Required task: Quote the records exactly, starting at the first line and stopping after the line with "chain([(19.8 + o, -10.5, 2), (19.65"; skip the pictures.

Records from a dataset

======

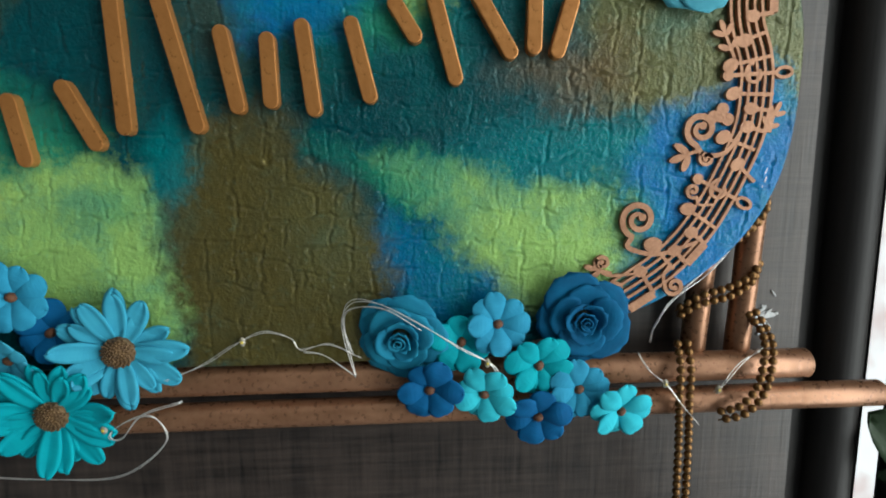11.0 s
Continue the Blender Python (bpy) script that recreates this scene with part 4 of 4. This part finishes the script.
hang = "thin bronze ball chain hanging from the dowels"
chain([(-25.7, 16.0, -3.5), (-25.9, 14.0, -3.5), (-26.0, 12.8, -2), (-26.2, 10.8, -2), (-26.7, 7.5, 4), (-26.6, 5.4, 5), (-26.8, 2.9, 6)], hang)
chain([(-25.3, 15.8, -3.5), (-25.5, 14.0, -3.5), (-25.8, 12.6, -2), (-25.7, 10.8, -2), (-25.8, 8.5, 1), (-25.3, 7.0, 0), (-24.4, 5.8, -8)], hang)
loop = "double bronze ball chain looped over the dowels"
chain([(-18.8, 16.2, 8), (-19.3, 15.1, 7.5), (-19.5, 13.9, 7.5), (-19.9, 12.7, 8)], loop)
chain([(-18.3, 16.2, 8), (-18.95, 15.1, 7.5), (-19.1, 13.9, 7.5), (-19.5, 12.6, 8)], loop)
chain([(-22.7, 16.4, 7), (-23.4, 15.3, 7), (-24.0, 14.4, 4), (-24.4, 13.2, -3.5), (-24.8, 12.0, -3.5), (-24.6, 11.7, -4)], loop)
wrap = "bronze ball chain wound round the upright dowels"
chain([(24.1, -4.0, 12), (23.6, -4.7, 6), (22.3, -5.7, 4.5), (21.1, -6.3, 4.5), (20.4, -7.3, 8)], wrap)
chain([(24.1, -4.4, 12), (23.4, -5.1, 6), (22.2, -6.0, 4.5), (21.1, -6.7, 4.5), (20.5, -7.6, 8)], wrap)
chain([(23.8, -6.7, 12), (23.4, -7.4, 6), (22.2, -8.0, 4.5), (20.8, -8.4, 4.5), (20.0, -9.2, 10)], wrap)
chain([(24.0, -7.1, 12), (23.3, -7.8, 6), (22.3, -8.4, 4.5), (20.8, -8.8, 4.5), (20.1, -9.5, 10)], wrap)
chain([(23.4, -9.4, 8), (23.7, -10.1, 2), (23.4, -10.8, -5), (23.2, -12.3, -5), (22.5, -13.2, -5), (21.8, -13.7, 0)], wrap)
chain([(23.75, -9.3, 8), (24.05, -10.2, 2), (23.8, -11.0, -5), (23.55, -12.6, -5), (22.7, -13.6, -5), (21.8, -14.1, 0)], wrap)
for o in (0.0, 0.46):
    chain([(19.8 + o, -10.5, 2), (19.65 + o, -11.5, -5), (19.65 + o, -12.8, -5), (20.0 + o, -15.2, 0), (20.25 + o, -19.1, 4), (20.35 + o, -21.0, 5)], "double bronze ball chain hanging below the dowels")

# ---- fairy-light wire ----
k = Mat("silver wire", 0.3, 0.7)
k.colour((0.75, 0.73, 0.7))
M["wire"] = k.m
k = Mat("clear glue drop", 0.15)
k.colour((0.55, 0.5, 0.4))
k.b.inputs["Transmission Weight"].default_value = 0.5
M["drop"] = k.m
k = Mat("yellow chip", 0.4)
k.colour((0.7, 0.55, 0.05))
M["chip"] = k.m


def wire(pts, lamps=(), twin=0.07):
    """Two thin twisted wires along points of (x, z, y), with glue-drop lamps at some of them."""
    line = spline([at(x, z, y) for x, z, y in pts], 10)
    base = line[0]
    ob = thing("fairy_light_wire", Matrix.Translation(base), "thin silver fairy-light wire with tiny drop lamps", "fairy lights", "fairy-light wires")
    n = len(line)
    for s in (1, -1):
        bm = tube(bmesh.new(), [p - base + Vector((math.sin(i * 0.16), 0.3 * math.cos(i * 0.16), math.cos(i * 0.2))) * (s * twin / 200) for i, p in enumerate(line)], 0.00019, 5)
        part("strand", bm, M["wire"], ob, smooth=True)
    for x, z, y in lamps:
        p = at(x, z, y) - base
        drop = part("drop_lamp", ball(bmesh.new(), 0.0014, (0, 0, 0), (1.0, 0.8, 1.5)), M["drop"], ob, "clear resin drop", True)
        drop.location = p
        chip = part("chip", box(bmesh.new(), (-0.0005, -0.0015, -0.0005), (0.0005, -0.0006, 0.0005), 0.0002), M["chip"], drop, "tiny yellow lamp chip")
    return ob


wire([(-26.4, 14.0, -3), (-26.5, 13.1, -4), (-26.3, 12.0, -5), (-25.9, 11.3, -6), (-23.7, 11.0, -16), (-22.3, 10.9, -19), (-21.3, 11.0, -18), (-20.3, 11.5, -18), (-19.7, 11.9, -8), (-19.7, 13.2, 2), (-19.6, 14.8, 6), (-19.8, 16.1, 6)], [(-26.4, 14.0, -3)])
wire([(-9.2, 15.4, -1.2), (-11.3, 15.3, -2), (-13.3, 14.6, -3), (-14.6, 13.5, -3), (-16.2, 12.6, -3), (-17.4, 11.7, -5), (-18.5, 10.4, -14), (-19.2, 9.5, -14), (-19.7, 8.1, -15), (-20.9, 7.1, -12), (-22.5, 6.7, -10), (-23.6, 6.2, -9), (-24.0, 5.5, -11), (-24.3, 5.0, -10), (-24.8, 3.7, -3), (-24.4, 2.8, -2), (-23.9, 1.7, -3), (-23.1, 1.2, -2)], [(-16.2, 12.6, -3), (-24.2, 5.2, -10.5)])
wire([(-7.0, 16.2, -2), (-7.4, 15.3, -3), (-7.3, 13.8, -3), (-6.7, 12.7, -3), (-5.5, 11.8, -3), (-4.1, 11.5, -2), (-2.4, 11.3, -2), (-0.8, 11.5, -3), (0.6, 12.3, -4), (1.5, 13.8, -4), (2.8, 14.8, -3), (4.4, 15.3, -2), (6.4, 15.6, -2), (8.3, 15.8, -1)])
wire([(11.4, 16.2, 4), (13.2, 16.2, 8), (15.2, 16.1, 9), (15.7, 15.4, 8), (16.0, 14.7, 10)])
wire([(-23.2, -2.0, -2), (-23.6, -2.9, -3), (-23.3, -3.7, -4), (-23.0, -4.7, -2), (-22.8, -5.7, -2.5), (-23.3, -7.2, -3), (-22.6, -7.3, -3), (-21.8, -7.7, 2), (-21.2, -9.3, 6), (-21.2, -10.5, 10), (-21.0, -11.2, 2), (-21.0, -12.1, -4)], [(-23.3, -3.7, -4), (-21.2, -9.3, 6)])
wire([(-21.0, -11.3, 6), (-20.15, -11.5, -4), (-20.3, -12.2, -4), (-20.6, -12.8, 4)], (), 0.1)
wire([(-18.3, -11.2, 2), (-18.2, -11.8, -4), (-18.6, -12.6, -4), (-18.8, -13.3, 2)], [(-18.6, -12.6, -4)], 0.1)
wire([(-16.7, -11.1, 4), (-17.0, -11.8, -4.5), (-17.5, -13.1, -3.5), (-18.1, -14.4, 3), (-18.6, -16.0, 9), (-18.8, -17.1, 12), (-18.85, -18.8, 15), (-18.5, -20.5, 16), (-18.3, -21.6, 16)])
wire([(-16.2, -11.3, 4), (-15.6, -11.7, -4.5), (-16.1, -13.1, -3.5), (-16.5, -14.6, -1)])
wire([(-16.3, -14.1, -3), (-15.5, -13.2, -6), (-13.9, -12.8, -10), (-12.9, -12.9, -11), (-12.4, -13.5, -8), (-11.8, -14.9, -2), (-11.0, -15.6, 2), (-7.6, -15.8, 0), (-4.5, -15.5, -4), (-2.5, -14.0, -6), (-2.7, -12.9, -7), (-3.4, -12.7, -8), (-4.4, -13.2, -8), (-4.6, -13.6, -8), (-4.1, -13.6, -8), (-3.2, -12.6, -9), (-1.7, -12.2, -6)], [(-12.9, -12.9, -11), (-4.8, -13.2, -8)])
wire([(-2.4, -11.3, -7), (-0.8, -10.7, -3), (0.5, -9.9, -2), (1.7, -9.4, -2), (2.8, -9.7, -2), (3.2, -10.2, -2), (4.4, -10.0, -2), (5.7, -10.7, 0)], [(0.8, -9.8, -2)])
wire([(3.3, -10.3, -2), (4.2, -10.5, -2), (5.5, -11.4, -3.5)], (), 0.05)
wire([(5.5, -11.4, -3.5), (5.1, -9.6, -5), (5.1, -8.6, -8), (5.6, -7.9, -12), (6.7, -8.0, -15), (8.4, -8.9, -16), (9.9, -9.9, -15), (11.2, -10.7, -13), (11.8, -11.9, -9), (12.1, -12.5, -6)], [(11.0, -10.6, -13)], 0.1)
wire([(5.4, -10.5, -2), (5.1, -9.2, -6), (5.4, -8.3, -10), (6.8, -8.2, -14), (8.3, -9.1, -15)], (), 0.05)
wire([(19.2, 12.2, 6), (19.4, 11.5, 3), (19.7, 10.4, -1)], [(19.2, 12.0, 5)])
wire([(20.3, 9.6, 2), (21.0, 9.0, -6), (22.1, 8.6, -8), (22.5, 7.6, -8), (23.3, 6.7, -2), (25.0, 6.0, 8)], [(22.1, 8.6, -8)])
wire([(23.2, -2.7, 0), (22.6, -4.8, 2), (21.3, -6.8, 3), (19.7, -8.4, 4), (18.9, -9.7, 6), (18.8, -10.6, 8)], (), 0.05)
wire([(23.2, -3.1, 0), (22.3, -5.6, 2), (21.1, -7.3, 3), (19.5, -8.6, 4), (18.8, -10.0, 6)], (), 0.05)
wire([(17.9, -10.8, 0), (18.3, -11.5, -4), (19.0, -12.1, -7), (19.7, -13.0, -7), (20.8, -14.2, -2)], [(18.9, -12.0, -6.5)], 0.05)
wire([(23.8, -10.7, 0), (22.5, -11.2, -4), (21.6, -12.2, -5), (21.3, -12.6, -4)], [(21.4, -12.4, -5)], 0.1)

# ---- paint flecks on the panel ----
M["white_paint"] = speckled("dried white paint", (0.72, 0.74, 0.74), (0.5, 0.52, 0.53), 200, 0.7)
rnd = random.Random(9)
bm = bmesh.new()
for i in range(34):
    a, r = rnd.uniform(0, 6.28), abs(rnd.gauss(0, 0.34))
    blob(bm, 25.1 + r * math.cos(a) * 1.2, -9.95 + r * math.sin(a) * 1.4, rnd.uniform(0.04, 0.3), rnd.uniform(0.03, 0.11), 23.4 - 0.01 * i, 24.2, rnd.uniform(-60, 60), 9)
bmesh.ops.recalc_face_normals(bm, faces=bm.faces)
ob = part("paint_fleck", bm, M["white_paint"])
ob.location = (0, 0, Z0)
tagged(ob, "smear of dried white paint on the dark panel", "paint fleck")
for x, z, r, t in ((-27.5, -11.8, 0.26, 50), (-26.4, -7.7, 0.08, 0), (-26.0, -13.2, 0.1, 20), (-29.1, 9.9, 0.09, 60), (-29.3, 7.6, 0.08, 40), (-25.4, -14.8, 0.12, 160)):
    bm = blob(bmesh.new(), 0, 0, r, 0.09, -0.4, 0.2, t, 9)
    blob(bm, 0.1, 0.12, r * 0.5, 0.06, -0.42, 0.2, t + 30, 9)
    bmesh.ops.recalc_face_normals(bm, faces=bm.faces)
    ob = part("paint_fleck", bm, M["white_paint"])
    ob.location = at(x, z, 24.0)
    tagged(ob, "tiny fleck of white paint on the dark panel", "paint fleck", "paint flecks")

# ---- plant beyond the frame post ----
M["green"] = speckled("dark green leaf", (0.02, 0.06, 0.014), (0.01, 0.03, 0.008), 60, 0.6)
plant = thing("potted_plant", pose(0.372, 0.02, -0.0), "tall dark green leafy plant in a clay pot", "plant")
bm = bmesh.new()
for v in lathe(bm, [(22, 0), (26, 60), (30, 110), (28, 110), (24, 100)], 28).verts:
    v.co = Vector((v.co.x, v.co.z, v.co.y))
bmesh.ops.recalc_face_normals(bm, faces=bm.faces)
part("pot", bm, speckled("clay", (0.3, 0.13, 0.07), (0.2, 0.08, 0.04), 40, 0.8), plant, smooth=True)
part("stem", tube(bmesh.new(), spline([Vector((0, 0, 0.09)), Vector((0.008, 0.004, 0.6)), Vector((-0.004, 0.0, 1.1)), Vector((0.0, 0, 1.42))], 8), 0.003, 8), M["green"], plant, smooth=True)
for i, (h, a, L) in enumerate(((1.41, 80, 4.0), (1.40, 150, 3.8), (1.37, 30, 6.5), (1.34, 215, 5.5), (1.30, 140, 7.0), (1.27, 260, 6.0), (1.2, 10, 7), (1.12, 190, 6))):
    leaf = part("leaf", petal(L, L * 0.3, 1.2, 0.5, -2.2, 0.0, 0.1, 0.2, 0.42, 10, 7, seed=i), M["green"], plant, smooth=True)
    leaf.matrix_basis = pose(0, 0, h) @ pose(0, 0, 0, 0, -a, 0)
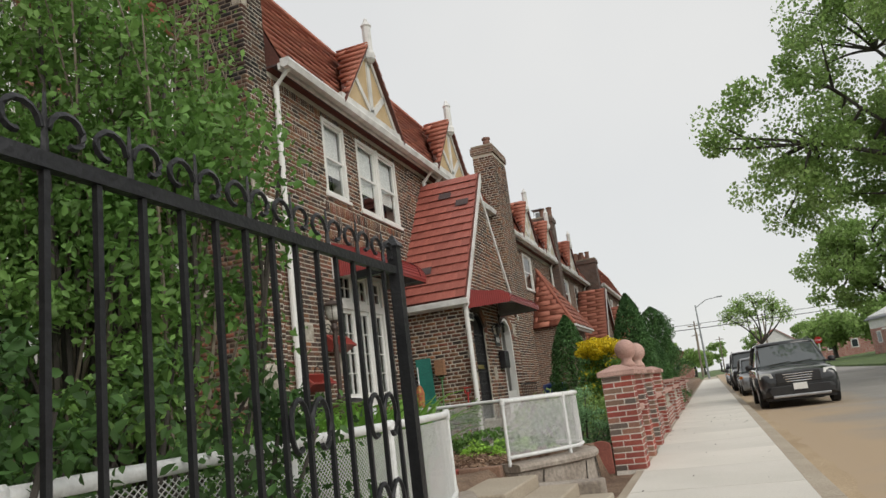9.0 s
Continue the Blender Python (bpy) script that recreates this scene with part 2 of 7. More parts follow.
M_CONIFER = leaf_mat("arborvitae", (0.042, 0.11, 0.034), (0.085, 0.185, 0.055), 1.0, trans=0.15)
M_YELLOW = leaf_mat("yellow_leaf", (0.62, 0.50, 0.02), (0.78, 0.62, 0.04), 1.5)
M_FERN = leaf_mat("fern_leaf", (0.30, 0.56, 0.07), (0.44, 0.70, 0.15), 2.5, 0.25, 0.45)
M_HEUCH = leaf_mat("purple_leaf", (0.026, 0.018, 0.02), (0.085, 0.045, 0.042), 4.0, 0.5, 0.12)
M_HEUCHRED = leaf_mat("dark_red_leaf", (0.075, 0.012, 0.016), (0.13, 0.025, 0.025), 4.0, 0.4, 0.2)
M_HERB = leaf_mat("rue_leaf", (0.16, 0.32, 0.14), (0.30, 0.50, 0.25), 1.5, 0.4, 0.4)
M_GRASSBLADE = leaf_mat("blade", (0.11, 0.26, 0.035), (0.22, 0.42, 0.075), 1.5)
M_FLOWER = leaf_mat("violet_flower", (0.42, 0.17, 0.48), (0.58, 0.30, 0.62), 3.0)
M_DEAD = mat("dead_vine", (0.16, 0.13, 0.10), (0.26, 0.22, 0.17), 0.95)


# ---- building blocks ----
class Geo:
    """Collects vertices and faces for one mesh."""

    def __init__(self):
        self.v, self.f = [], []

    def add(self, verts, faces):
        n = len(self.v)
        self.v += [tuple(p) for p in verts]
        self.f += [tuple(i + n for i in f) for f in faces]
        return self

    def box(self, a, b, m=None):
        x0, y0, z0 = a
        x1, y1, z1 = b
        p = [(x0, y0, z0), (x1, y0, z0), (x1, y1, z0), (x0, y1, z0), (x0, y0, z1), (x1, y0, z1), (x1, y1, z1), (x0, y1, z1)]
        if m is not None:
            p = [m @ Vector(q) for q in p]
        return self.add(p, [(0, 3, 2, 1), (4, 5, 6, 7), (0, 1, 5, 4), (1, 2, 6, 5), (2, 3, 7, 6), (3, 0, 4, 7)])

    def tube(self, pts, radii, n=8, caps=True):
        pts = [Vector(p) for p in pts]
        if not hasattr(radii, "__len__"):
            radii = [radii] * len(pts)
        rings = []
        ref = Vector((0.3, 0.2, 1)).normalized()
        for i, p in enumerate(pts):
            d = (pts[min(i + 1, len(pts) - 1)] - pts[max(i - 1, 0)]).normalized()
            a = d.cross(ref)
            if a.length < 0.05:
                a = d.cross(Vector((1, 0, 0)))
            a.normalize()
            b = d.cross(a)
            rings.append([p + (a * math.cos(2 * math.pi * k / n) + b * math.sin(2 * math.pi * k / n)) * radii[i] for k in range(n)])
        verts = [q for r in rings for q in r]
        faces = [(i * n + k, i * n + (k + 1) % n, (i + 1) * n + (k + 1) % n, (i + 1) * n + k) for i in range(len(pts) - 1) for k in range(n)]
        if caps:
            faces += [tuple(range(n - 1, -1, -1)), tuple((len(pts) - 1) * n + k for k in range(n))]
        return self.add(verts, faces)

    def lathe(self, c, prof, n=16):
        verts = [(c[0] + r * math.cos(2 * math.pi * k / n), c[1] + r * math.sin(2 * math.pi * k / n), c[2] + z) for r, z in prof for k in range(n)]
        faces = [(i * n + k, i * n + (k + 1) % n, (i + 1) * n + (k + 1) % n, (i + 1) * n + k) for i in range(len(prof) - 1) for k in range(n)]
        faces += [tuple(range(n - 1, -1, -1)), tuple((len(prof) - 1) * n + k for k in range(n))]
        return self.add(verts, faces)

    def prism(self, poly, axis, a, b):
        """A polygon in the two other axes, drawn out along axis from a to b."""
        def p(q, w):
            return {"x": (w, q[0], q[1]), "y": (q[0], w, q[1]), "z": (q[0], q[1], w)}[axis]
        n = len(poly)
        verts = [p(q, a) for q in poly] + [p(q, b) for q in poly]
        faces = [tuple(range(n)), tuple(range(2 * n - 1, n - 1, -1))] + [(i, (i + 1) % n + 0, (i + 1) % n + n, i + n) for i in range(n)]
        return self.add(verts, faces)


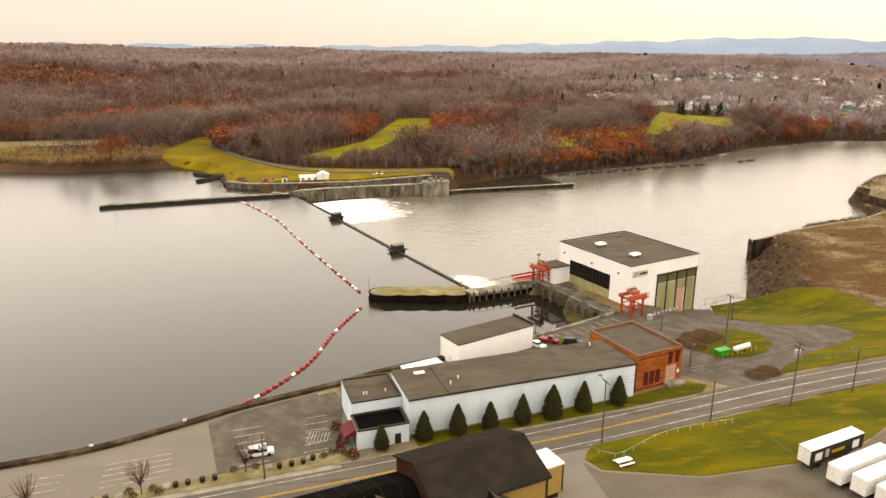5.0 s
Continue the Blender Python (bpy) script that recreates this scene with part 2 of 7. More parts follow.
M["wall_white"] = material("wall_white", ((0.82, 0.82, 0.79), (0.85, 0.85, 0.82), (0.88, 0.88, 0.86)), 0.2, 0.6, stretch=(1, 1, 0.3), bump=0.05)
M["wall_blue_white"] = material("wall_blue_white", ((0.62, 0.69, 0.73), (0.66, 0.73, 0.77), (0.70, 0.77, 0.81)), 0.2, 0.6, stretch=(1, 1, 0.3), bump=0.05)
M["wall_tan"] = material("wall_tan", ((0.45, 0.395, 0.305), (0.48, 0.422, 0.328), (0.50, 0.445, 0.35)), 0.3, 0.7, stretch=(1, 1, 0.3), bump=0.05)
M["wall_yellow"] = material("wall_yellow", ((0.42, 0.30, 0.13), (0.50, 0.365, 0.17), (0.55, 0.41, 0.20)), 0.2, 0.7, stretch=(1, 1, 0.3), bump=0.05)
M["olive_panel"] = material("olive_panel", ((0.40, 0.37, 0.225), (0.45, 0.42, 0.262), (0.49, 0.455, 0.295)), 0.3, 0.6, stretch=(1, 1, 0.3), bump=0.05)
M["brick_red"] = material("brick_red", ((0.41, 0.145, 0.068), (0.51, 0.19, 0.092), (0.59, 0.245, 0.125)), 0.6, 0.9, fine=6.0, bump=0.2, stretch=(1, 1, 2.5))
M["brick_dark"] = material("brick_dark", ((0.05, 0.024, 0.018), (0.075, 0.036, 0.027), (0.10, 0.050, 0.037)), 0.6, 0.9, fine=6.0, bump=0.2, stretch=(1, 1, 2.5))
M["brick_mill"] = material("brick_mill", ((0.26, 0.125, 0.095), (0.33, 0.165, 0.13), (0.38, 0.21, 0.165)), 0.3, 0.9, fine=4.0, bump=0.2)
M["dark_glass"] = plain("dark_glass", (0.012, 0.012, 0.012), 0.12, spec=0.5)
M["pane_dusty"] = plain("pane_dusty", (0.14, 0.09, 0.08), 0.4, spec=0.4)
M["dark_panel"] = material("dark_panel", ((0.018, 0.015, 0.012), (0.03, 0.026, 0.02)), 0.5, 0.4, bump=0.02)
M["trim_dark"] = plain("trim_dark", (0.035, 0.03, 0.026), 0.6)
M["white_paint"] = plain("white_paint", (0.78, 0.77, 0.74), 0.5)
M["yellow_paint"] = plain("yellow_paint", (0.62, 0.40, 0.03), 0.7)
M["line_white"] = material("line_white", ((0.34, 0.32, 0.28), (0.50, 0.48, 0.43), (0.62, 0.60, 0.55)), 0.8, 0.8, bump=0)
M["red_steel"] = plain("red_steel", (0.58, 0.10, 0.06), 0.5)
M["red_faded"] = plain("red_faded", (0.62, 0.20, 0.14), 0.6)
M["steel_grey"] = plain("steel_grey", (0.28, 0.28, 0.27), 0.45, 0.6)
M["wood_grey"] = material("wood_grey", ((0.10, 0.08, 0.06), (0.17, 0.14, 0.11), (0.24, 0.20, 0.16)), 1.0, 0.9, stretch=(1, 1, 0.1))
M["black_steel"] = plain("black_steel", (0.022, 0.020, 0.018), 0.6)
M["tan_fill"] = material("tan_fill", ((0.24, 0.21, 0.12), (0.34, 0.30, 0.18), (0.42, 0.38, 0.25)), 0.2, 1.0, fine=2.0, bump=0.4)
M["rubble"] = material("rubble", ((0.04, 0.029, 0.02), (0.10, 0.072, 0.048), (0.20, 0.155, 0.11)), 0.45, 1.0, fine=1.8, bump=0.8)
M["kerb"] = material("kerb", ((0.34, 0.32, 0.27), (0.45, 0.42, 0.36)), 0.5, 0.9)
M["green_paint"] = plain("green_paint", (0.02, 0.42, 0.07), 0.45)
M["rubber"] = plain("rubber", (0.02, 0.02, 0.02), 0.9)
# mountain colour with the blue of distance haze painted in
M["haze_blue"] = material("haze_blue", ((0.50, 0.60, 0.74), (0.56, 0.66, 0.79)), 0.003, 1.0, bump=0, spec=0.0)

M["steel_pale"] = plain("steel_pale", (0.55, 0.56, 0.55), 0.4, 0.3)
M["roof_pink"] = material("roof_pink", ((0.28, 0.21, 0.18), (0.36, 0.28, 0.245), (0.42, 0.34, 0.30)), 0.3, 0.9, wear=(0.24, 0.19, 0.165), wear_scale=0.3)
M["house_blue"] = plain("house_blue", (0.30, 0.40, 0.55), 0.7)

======

Completed task:
11.0 s
Continue the Blender Python (bpy) script that recreates this scene with part 4 of 4. This part finishes the script.
hang = "thin bronze ball chain hanging from the dowels"
chain([(-25.7, 16.0, -3.5), (-25.9, 14.0, -3.5), (-26.0, 12.8, -2), (-26.2, 10.8, -2), (-26.7, 7.5, 4), (-26.6, 5.4, 5), (-26.8, 2.9, 6)], hang)
chain([(-25.3, 15.8, -3.5), (-25.5, 14.0, -3.5), (-25.8, 12.6, -2), (-25.7, 10.8, -2), (-25.8, 8.5, 1), (-25.3, 7.0, 0), (-24.4, 5.8, -8)], hang)
loop = "double bronze ball chain looped over the dowels"
chain([(-18.8, 16.2, 8), (-19.3, 15.1, 7.5), (-19.5, 13.9, 7.5), (-19.9, 12.7, 8)], loop)
chain([(-18.3, 16.2, 8), (-18.95, 15.1, 7.5), (-19.1, 13.9, 7.5), (-19.5, 12.6, 8)], loop)
chain([(-22.7, 16.4, 7), (-23.4, 15.3, 7), (-24.0, 14.4, 4), (-24.4, 13.2, -3.5), (-24.8, 12.0, -3.5), (-24.6, 11.7, -4)], loop)
wrap = "bronze ball chain wound round the upright dowels"
chain([(24.1, -4.0, 12), (23.6, -4.7, 6), (22.3, -5.7, 4.5), (21.1, -6.3, 4.5), (20.4, -7.3, 8)], wrap)
chain([(24.1, -4.4, 12), (23.4, -5.1, 6), (22.2, -6.0, 4.5), (21.1, -6.7, 4.5), (20.5, -7.6, 8)], wrap)
chain([(23.8, -6.7, 12), (23.4, -7.4, 6), (22.2, -8.0, 4.5), (20.8, -8.4, 4.5), (20.0, -9.2, 10)], wrap)
chain([(24.0, -7.1, 12), (23.3, -7.8, 6), (22.3, -8.4, 4.5), (20.8, -8.8, 4.5), (20.1, -9.5, 10)], wrap)
chain([(23.4, -9.4, 8), (23.7, -10.1, 2), (23.4, -10.8, -5), (23.2, -12.3, -5), (22.5, -13.2, -5), (21.8, -13.7, 0)], wrap)
chain([(23.75, -9.3, 8), (24.05, -10.2, 2), (23.8, -11.0, -5), (23.55, -12.6, -5), (22.7, -13.6, -5), (21.8, -14.1, 0)], wrap)
for o in (0.0, 0.46):
    chain([(19.8 + o, -10.5, 2), (19.65 + o, -11.5, -5), (19.65 + o, -12.8, -5), (20.0 + o, -15.2, 0), (20.25 + o, -19.1, 4), (20.35 + o, -21.0, 5)], "double bronze ball chain hanging below the dowels")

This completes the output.